WHAT IS REQUIRED
Retype these lines and no others: the line holding "Write a Blender", the line holding "# ---- helpers", and all lines between them. Pictures stay out.

RECORDED INFORMATION
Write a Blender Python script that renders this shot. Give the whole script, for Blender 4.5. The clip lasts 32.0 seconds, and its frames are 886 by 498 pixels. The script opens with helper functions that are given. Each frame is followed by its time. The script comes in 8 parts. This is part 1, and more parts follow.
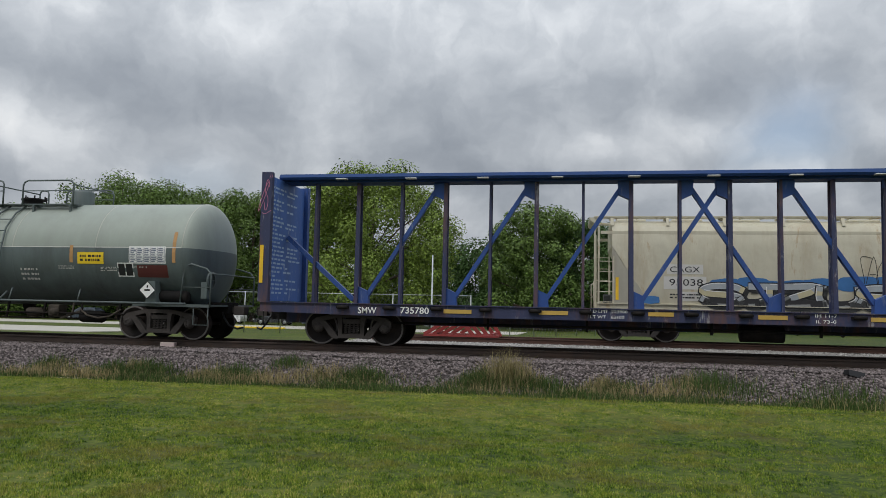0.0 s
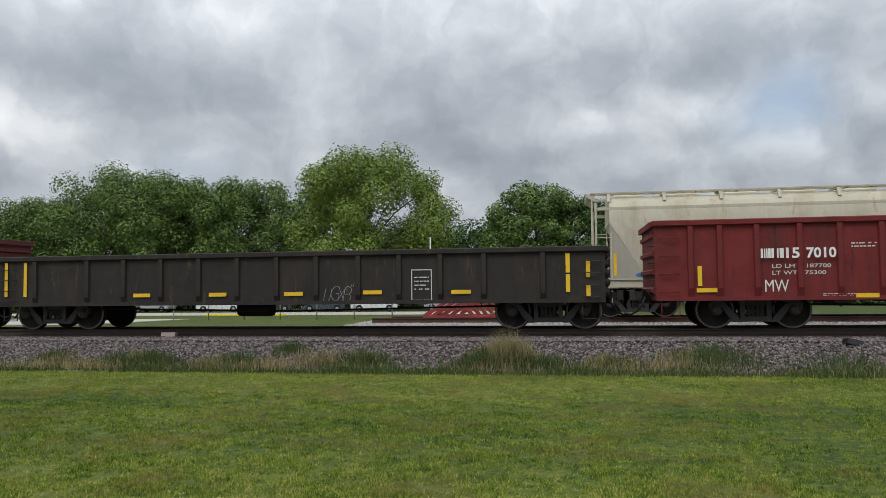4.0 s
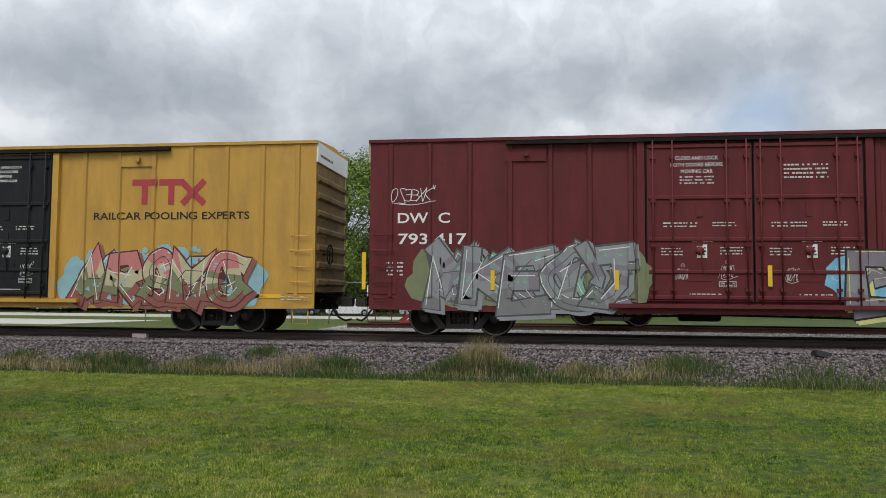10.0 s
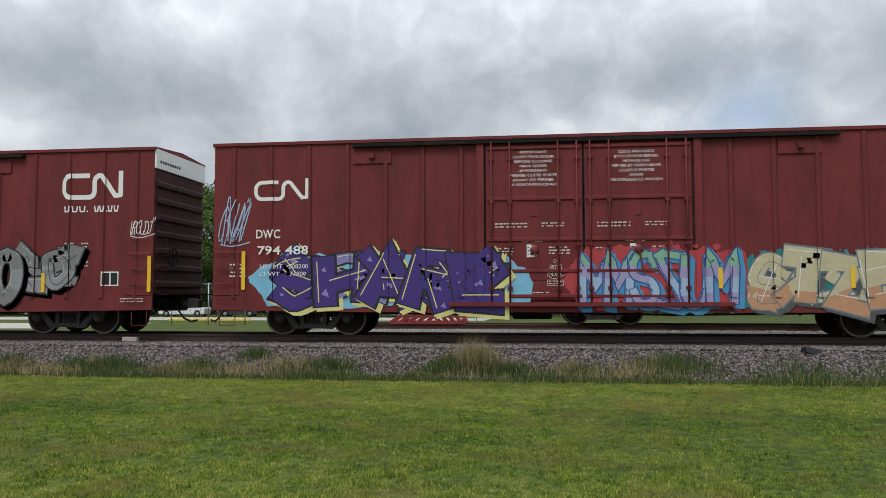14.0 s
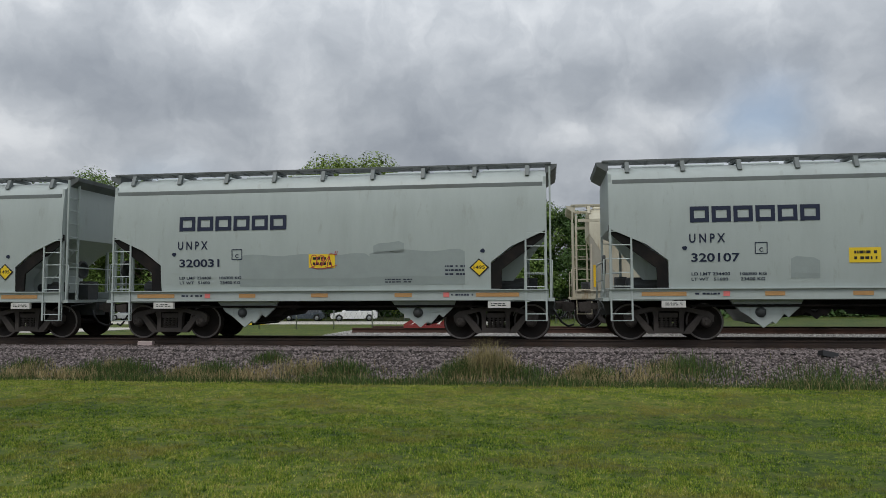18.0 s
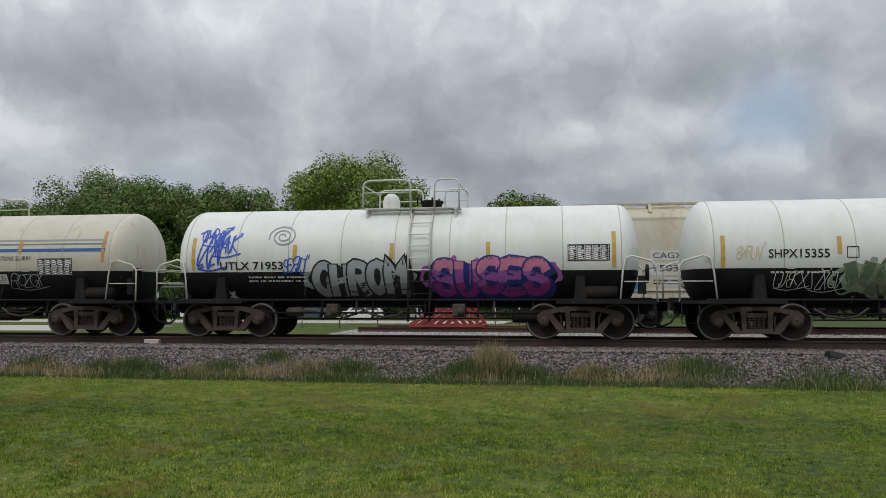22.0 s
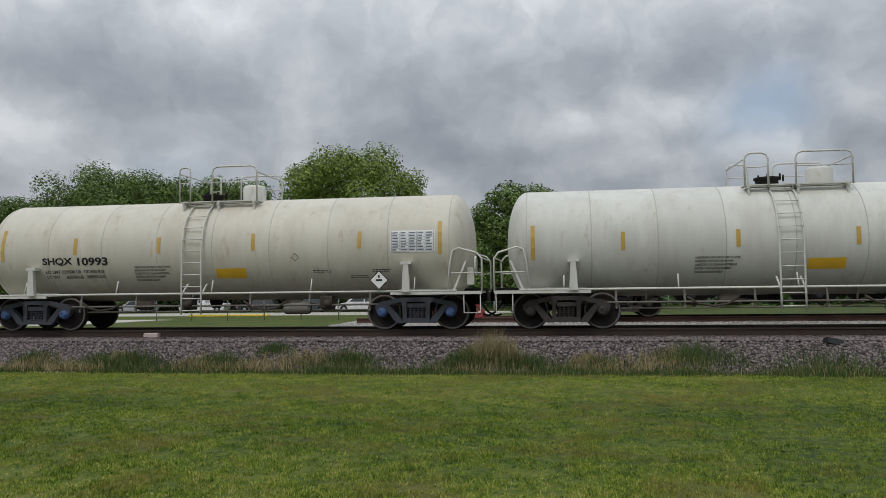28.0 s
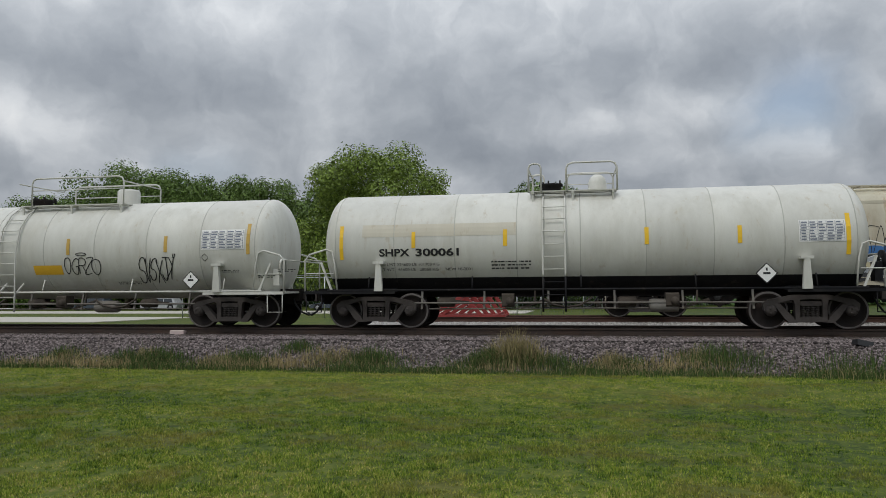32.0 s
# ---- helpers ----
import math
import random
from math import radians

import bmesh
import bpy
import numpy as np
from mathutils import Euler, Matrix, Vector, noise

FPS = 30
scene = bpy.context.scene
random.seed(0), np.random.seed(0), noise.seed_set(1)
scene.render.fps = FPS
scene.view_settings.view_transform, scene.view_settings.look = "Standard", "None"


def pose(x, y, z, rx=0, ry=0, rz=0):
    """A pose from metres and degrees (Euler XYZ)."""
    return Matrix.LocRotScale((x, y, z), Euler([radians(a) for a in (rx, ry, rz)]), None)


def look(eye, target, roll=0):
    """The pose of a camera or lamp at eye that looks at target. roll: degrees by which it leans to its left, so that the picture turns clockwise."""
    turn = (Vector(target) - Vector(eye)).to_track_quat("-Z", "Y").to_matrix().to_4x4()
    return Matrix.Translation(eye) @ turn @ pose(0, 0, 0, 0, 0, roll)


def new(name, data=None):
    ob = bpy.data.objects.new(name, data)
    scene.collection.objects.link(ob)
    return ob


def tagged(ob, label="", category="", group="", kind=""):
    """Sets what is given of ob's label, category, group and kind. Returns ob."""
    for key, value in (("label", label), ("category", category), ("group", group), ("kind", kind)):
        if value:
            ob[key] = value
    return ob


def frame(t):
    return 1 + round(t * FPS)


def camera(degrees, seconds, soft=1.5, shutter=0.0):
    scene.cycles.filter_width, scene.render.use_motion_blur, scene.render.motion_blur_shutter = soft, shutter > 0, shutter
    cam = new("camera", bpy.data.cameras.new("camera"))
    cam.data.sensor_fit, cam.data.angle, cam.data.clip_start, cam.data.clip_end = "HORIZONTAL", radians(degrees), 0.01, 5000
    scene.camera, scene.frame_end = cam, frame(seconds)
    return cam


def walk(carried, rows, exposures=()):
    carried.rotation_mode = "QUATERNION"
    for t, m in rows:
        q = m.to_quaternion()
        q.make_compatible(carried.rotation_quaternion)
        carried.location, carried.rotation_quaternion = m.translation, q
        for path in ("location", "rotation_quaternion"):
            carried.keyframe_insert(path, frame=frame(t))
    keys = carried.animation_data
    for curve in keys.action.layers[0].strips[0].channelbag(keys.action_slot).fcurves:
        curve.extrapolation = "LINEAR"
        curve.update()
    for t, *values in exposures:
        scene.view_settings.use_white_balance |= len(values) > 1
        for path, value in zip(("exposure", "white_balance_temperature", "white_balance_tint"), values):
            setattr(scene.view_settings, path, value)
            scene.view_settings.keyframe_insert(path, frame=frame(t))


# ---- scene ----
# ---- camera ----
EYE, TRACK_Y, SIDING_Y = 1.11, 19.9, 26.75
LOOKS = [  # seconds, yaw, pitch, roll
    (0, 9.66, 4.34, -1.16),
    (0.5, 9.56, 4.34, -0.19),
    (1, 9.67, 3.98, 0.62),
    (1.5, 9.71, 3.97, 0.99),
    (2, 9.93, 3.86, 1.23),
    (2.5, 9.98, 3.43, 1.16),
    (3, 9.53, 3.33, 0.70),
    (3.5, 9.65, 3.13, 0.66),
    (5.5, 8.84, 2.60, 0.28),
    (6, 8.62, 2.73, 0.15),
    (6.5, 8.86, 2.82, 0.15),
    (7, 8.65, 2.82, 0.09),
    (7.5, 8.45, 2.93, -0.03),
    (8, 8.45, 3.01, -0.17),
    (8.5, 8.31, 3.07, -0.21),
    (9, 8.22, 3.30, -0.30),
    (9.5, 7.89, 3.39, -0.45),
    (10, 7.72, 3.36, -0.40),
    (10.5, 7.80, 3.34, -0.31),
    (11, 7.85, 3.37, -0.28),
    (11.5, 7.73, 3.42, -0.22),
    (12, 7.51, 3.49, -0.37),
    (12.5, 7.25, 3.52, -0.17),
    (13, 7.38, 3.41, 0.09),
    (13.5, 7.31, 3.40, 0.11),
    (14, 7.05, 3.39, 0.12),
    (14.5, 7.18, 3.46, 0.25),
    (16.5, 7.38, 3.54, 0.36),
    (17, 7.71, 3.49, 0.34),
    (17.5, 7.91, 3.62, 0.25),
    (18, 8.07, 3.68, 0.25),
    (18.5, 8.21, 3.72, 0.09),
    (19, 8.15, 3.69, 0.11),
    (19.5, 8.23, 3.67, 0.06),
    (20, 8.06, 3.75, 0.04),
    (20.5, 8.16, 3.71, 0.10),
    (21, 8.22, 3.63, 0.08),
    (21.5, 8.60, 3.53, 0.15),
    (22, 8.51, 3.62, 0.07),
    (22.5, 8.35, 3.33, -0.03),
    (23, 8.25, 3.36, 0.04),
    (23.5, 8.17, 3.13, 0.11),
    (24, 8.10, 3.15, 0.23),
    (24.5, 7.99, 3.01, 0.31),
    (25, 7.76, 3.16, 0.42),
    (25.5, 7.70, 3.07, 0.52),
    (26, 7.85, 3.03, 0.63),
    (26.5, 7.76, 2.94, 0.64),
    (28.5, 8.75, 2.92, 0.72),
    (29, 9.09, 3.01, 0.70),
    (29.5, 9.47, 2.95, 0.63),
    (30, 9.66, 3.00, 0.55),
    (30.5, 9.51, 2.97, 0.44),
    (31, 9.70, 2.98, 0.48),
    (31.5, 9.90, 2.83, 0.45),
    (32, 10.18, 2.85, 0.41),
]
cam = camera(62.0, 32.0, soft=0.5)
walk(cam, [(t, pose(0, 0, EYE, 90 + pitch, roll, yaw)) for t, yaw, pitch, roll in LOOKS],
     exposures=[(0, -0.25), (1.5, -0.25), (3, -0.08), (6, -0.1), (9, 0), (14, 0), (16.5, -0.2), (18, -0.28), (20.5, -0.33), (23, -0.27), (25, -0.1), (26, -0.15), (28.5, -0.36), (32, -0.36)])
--
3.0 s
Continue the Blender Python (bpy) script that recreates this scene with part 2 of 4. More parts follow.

OUTPUT OF THE TASK
Write a Blender Python script that renders this shot. Give the whole script, for Blender 4.5. The clip lasts 32.0 seconds, and its frames are 886 by 498 pixels. The script opens with helper functions that are given. Each frame is followed by its time. The script comes in 8 parts. This is part 1, and more parts follow.
0.0 s
4.0 s
10.0 s
14.0 s
18.0 s
22.0 s
28.0 s
32.0 s
# ---- helpers ----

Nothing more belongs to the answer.